The Awkward Quandary

I get emails pretty regularly about what to do after an effect. Especially when you do something that’s a little immersive or unusual, or something that doesn’t feel to people like a traditional magic trick.

There can be a moment after such a trick that feels a little awkward if the audience is really engaged. You’ve planned out how the interaction will go, but then the person you’re showing the trick to is extending the moment. They’re pushing past the climax to a moment you hadn’t anticipated. Their reaction is maybe stronger than you anticipated. Or they have questions you didn’t think would come up. Or they want to dig deeper into some aspect of the presentation you weren’t really prepared to talk more about.

It can be uncomfortable. I feel this a lot. And it used to bother me.

But I came to a realization recently about this.

Over the holiday season, I was with a magician friend of mine. He performed an old Sankey trick for some other friends. It’s a trick where you slide the tip of a pencil down to the middle of the pencil.

“That’s crazy,” someone said. And they all smiled and nodded. And my friend gave them the pencil to look at. “Yup, that’s in the middle alright,” another person said. My friend took the pencil back, gave it a look, and raised his eyebrows.

“Fun…,” someone said. And the interaction sort of sputtered out and talk shifted away from the trick.

My friend did the trick well, fooled them, they reacted positively. But there was still a sense of awkwardness at the end. But I didn’t get the awkward feeling from my friend, I got it from the audience.

They saw the trick, they reacted, but there’s only so much to say about the tip of a pencil moving to the middle. You can’t expect them to clutch their chest and say, “I always dreamed I’d see something like this! A pencil with the tip in the middle!”

How do avoid awkwardness at the end of a routine?

Well, if you’re performing professionally, it’s not really a huge issue. Either the lights go out. Or you say, “Okay, goodnight!” I’m reminded of this demo of Craig Petty doing Lucky Lotto. The trick gets a fine response. The girls smile. But within seconds of the climax, Craig asks for a round of applause, gives fist-bumps, and peaces the fuck out of there. There’s no real time for any awkwardness to creep in.

You can’t really do that as an amateur magician. You could, I guess, but you’d seem like a psycho. “Round of applause for me. I’m out of here!” And everyone is like, “Where are you going? This is your living room.”
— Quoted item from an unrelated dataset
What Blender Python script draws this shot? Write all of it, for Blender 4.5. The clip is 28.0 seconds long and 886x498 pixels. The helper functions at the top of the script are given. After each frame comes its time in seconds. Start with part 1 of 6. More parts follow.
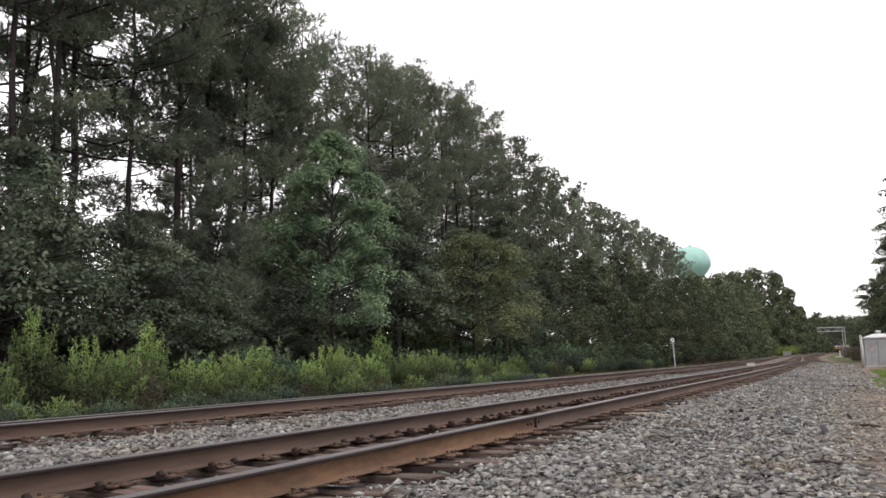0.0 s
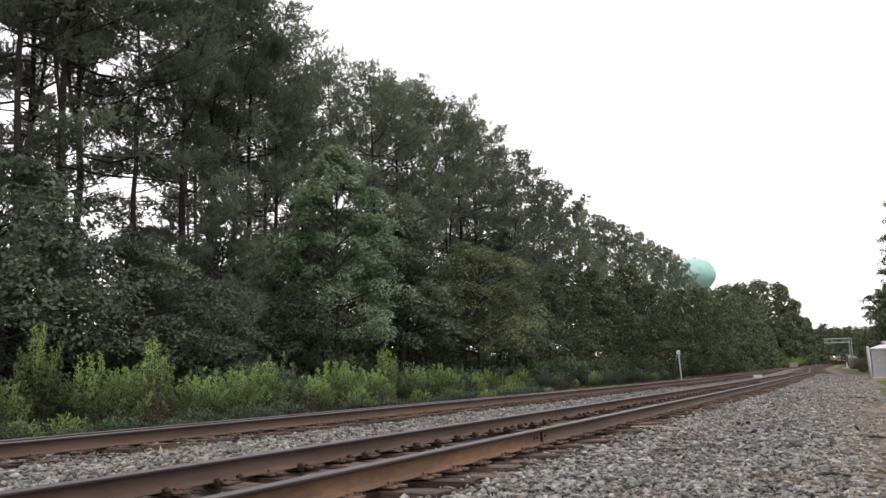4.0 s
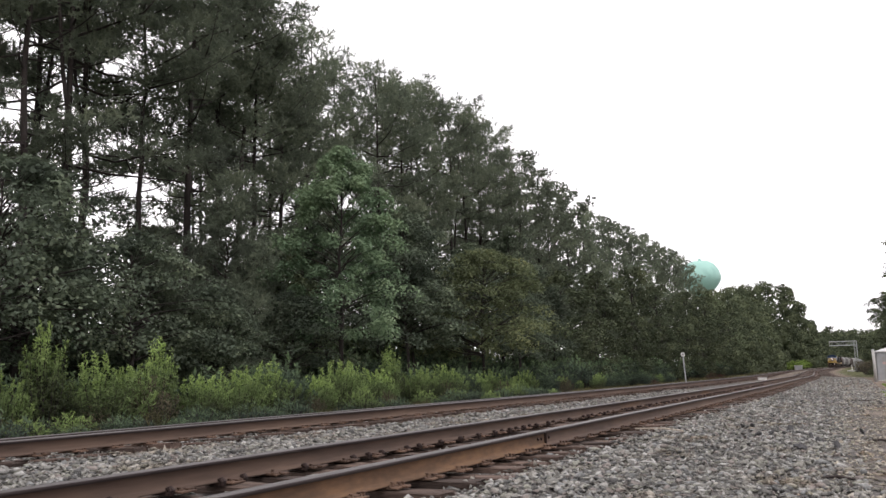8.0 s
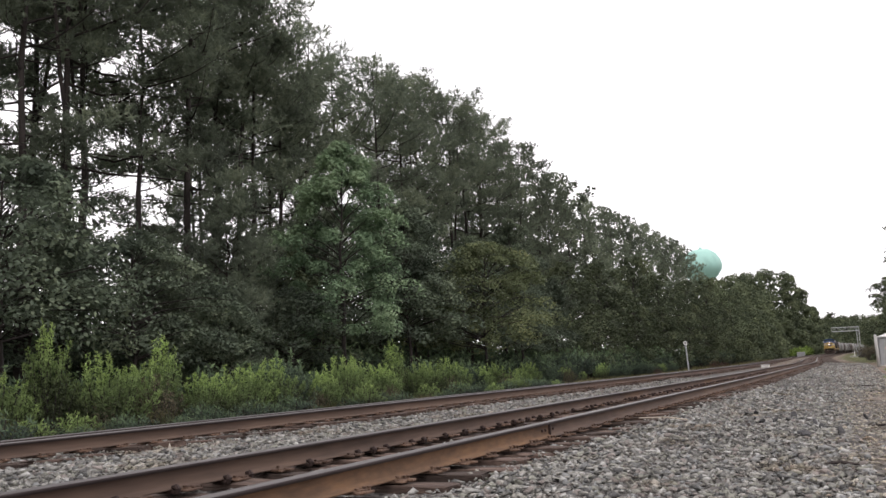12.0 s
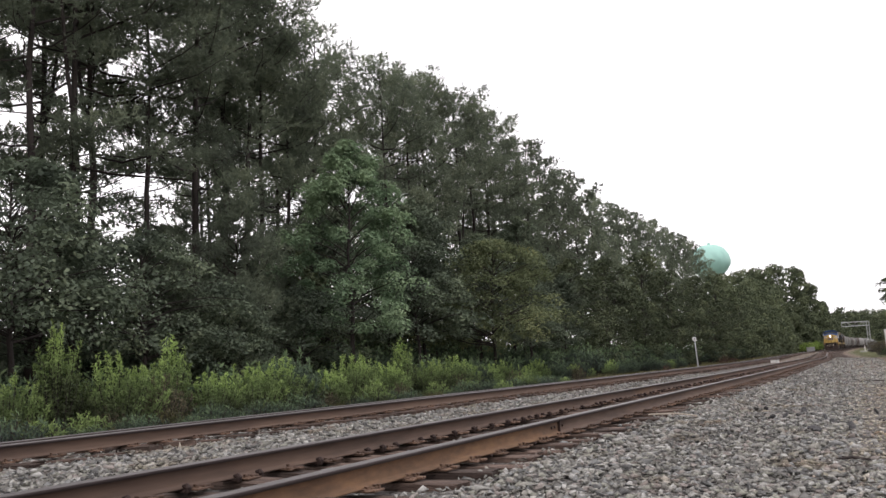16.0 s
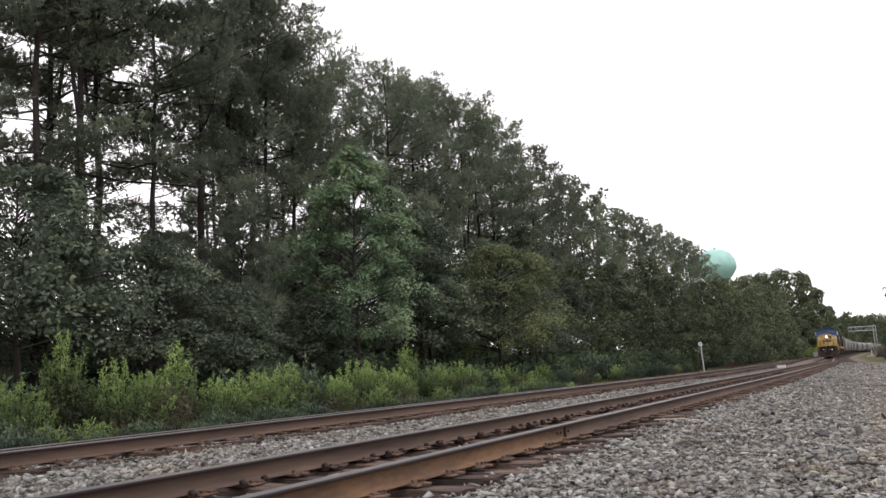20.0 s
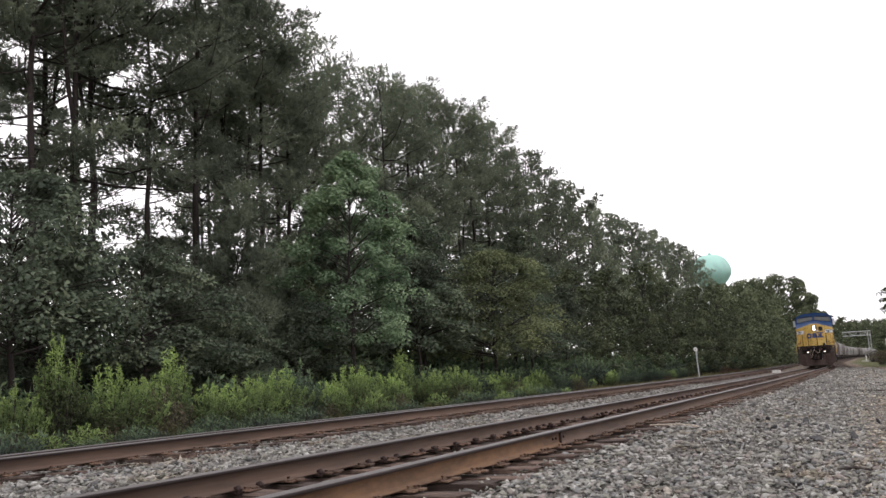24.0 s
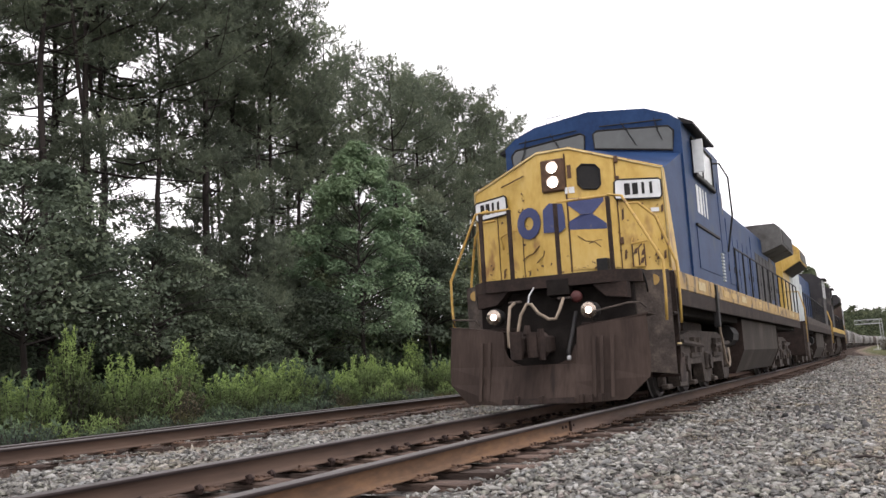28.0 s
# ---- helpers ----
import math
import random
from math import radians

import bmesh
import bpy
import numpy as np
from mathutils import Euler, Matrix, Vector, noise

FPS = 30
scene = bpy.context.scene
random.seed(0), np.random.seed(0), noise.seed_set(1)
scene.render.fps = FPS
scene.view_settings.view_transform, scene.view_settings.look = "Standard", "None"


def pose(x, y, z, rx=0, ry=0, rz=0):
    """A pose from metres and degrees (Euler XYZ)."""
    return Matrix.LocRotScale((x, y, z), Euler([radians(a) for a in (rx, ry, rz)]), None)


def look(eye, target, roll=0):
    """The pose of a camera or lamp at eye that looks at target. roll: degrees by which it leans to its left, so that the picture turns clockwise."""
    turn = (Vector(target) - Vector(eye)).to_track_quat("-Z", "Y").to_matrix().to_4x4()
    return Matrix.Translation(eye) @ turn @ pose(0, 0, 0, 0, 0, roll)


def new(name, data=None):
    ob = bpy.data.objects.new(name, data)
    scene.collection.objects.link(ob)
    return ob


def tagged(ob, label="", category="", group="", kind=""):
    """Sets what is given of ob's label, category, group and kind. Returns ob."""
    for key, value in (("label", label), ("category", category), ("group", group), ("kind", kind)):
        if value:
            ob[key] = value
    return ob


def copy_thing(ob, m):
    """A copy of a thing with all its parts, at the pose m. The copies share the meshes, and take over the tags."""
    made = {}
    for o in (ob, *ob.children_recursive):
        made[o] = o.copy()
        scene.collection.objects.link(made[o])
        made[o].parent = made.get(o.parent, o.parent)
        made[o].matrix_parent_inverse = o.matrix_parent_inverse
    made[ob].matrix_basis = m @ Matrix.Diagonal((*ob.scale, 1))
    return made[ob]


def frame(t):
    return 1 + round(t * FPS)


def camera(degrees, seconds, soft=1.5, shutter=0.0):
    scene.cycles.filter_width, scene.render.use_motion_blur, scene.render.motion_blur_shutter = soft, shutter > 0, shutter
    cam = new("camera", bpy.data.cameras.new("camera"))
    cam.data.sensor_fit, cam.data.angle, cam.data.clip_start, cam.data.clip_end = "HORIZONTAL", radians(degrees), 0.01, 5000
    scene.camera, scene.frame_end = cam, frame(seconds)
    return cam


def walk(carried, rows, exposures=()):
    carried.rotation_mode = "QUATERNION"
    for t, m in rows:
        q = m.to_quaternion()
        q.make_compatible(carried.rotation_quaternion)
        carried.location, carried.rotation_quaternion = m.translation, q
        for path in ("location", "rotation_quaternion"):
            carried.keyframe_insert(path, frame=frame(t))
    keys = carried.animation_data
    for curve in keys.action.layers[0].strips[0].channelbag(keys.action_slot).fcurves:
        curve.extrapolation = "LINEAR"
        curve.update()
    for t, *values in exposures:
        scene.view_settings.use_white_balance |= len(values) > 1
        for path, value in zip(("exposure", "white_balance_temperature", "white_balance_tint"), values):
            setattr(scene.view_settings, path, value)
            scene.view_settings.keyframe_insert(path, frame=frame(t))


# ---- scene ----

As an amateur, you have to sort of let the ending of the trick play out. You have to ride out their reaction (or lack of reaction).

As an amateur, there’s no real set pacing for how long you “stay in the moment” after a trick is over.

And if you and the audience aren’t 100% in sync (which is hard to accomplish, unless you’ve performed for them a lot) then there are two possibilities.

Either you’re going to want to stay in the moment longer than them. Which can cause them to feel slightly awkward towards you, because it comes off as a little needy.

Or they will want to stay in the moment longer than you. Which can cause you to feel awkward and uncomfortable because you’re unprepared.

My point is: it’s likely someone is going to feel a little uncomfortable after the trick.

I want it to be me. Because that means they are the ones pushing the interaction forward. They’re the ones guiding the moment towards something I hadn’t expected. And I’d much rather have the awkwardness of them giving me more than I had planned for, than the awkwardness of me asking for more than they want to give.